▸ **To do**
Quote all of the data below exactly, please.

▸ **Data to process**
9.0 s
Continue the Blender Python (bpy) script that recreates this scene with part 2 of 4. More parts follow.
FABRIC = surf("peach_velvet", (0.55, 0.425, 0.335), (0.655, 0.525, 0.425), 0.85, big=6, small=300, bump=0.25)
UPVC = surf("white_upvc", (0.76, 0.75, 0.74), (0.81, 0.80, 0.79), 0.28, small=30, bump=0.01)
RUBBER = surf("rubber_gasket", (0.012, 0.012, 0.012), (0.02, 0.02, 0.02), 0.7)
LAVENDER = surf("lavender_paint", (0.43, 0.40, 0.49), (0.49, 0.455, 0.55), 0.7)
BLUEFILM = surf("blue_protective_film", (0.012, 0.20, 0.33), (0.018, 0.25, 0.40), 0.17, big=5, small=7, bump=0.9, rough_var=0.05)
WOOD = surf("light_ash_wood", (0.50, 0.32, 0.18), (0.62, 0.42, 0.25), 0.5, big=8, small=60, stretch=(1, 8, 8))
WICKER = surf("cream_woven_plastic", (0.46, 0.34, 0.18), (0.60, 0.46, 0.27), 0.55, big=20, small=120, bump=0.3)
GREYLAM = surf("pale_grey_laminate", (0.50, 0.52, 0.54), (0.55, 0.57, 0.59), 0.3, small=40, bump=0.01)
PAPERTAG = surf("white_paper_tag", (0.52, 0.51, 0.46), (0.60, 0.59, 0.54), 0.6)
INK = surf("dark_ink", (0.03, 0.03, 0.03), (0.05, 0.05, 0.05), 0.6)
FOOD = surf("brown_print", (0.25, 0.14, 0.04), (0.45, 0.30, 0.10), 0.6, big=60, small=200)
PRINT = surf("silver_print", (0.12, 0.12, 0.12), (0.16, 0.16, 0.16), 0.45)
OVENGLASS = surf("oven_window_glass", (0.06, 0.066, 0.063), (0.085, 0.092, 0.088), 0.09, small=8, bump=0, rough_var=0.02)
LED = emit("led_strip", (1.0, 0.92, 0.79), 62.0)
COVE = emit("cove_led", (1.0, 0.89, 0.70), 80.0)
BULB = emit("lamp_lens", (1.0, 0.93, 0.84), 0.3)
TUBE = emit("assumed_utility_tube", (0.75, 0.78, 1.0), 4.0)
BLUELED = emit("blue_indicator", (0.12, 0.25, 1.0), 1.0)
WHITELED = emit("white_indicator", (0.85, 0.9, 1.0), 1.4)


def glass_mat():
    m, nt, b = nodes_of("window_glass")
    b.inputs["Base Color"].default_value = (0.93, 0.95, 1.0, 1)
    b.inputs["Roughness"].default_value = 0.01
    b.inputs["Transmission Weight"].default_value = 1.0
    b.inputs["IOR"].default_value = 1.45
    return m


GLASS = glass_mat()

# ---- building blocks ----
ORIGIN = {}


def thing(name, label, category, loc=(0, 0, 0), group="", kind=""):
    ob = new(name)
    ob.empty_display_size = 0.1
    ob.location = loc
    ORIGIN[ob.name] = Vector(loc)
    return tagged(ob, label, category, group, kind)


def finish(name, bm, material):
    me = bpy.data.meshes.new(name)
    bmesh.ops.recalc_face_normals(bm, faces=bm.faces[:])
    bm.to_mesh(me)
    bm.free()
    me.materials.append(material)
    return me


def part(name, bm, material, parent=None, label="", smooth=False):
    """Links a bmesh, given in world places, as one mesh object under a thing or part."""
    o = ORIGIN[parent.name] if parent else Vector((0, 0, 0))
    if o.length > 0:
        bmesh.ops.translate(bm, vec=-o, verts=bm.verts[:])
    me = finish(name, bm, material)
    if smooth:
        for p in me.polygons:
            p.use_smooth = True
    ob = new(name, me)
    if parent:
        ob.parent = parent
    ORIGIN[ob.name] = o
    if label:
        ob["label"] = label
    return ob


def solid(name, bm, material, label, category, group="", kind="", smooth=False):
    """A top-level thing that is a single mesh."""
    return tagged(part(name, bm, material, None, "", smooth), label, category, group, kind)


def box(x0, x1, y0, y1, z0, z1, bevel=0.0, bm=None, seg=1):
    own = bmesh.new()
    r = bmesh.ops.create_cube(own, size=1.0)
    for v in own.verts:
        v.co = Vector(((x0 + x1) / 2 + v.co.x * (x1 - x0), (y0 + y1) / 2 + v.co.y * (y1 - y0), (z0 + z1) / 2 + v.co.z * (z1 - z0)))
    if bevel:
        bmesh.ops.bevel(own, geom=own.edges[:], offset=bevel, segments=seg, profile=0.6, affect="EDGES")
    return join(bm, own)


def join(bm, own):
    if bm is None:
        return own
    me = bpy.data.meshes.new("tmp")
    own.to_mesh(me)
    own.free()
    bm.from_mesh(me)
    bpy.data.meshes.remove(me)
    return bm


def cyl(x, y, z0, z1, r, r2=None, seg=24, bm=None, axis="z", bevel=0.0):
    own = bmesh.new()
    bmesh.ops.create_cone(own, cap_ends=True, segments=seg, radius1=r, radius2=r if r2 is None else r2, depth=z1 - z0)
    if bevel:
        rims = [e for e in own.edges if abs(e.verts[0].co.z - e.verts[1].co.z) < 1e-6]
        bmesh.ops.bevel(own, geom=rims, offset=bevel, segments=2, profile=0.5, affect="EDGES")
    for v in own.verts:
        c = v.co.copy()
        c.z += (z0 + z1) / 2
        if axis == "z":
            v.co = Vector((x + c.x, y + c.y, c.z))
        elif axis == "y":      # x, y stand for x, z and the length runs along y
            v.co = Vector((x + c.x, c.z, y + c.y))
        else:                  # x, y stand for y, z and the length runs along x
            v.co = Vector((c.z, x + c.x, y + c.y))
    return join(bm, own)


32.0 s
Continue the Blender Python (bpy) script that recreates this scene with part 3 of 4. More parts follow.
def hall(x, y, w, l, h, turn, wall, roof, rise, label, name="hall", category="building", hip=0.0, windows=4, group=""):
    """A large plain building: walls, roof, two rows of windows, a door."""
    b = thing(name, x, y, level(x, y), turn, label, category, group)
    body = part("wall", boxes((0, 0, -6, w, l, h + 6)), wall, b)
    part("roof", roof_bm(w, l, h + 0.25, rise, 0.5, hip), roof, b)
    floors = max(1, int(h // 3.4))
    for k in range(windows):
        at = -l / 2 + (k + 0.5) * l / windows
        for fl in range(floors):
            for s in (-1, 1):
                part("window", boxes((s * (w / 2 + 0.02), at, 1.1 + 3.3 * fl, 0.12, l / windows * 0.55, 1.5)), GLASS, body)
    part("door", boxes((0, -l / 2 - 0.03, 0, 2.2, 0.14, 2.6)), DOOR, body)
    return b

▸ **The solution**
9.0 s
Continue the Blender Python (bpy) script that recreates this scene with part 2 of 4. More parts follow.
FABRIC = surf("peach_velvet", (0.55, 0.425, 0.335), (0.655, 0.525, 0.425), 0.85, big=6, small=300, bump=0.25)
UPVC = surf("white_upvc", (0.76, 0.75, 0.74), (0.81, 0.80, 0.79), 0.28, small=30, bump=0.01)
RUBBER = surf("rubber_gasket", (0.012, 0.012, 0.012), (0.02, 0.02, 0.02), 0.7)
LAVENDER = surf("lavender_paint", (0.43, 0.40, 0.49), (0.49, 0.455, 0.55), 0.7)
BLUEFILM = surf("blue_protective_film", (0.012, 0.20, 0.33), (0.018, 0.25, 0.40), 0.17, big=5, small=7, bump=0.9, rough_var=0.05)
WOOD = surf("light_ash_wood", (0.50, 0.32, 0.18), (0.62, 0.42, 0.25), 0.5, big=8, small=60, stretch=(1, 8, 8))
WICKER = surf("cream_woven_plastic", (0.46, 0.34, 0.18), (0.60, 0.46, 0.27), 0.55, big=20, small=120, bump=0.3)
GREYLAM = surf("pale_grey_laminate", (0.50, 0.52, 0.54), (0.55, 0.57, 0.59), 0.3, small=40, bump=0.01)
PAPERTAG = surf("white_paper_tag", (0.52, 0.51, 0.46), (0.60, 0.59, 0.54), 0.6)
INK = surf("dark_ink", (0.03, 0.03, 0.03), (0.05, 0.05, 0.05), 0.6)
FOOD = surf("brown_print", (0.25, 0.14, 0.04), (0.45, 0.30, 0.10), 0.6, big=60, small=200)
PRINT = surf("silver_print", (0.12, 0.12, 0.12), (0.16, 0.16, 0.16), 0.45)
OVENGLASS = surf("oven_window_glass", (0.06, 0.066, 0.063), (0.085, 0.092, 0.088), 0.09, small=8, bump=0, rough_var=0.02)
LED = emit("led_strip", (1.0, 0.92, 0.79), 62.0)
COVE = emit("cove_led", (1.0, 0.89, 0.70), 80.0)
BULB = emit("lamp_lens", (1.0, 0.93, 0.84), 0.3)
TUBE = emit("assumed_utility_tube", (0.75, 0.78, 1.0), 4.0)
BLUELED = emit("blue_indicator", (0.12, 0.25, 1.0), 1.0)
WHITELED = emit("white_indicator", (0.85, 0.9, 1.0), 1.4)


def glass_mat():
    m, nt, b = nodes_of("window_glass")
    b.inputs["Base Color"].default_value = (0.93, 0.95, 1.0, 1)
    b.inputs["Roughness"].default_value = 0.01
    b.inputs["Transmission Weight"].default_value = 1.0
    b.inputs["IOR"].default_value = 1.45
    return m


GLASS = glass_mat()

# ---- building blocks ----
ORIGIN = {}


def thing(name, label, category, loc=(0, 0, 0), group="", kind=""):
    ob = new(name)
    ob.empty_display_size = 0.1
    ob.location = loc
    ORIGIN[ob.name] = Vector(loc)
    return tagged(ob, label, category, group, kind)


def finish(name, bm, material):
    me = bpy.data.meshes.new(name)
    bmesh.ops.recalc_face_normals(bm, faces=bm.faces[:])
    bm.to_mesh(me)
    bm.free()
    me.materials.append(material)
    return me


def part(name, bm, material, parent=None, label="", smooth=False):
    """Links a bmesh, given in world places, as one mesh object under a thing or part."""
    o = ORIGIN[parent.name] if parent else Vector((0, 0, 0))
    if o.length > 0:
        bmesh.ops.translate(bm, vec=-o, verts=bm.verts[:])
    me = finish(name, bm, material)
    if smooth:
        for p in me.polygons:
            p.use_smooth = True
    ob = new(name, me)
    if parent:
        ob.parent = parent
    ORIGIN[ob.name] = o
    if label:
        ob["label"] = label
    return ob


def solid(name, bm, material, label, category, group="", kind="", smooth=False):
    """A top-level thing that is a single mesh."""
    return tagged(part(name, bm, material, None, "", smooth), label, category, group, kind)


def box(x0, x1, y0, y1, z0, z1, bevel=0.0, bm=None, seg=1):
    own = bmesh.new()
    r = bmesh.ops.create_cube(own, size=1.0)
    for v in own.verts:
        v.co = Vector(((x0 + x1) / 2 + v.co.x * (x1 - x0), (y0 + y1) / 2 + v.co.y * (y1 - y0), (z0 + z1) / 2 + v.co.z * (z1 - z0)))
    if bevel:
        bmesh.ops.bevel(own, geom=own.edges[:], offset=bevel, segments=seg, profile=0.6, affect="EDGES")
    return join(bm, own)


def join(bm, own):
    if bm is None:
        return own
    me = bpy.data.meshes.new("tmp")
    own.to_mesh(me)
    own.free()
    bm.from_mesh(me)
    bpy.data.meshes.remove(me)
    return bm


def cyl(x, y, z0, z1, r, r2=None, seg=24, bm=None, axis="z", bevel=0.0):
    own = bmesh.new()
    bmesh.ops.create_cone(own, cap_ends=True, segments=seg, radius1=r, radius2=r if r2 is None else r2, depth=z1 - z0)
    if bevel:
        rims = [e for e in own.edges if abs(e.verts[0].co.z - e.verts[1].co.z) < 1e-6]
        bmesh.ops.bevel(own, geom=rims, offset=bevel, segments=2, profile=0.5, affect="EDGES")
    for v in own.verts:
        c = v.co.copy()
        c.z += (z0 + z1) / 2
        if axis == "z":
            v.co = Vector((x + c.x, y + c.y, c.z))
        elif axis == "y":      # x, y stand for x, z and the length runs along y
            v.co = Vector((x + c.x, c.z, y + c.y))
        else:                  # x, y stand for y, z and the length runs along x
            v.co = Vector((c.z, x + c.x, y + c.y))
    return join(bm, own)


32.0 s
Continue the Blender Python (bpy) script that recreates this scene with part 3 of 4. More parts follow.
def hall(x, y, w, l, h, turn, wall, roof, rise, label, name="hall", category="building", hip=0.0, windows=4, group=""):
    """A large plain building: walls, roof, two rows of windows, a door."""
    b = thing(name, x, y, level(x, y), turn, label, category, group)
    body = part("wall", boxes((0, 0, -6, w, l, h + 6)), wall, b)
    part("roof", roof_bm(w, l, h + 0.25, rise, 0.5, hip), roof, b)
    floors = max(1, int(h // 3.4))
    for k in range(windows):
        at = -l / 2 + (k + 0.5) * l / windows
        for fl in range(floors):
            for s in (-1, 1):
                part("window", boxes((s * (w / 2 + 0.02), at, 1.1 + 3.3 * fl, 0.12, l / windows * 0.55, 1.5)), GLASS, body)
    part("door", boxes((0, -l / 2 - 0.03, 0, 2.2, 0.14, 2.6)), DOOR, body)
    return b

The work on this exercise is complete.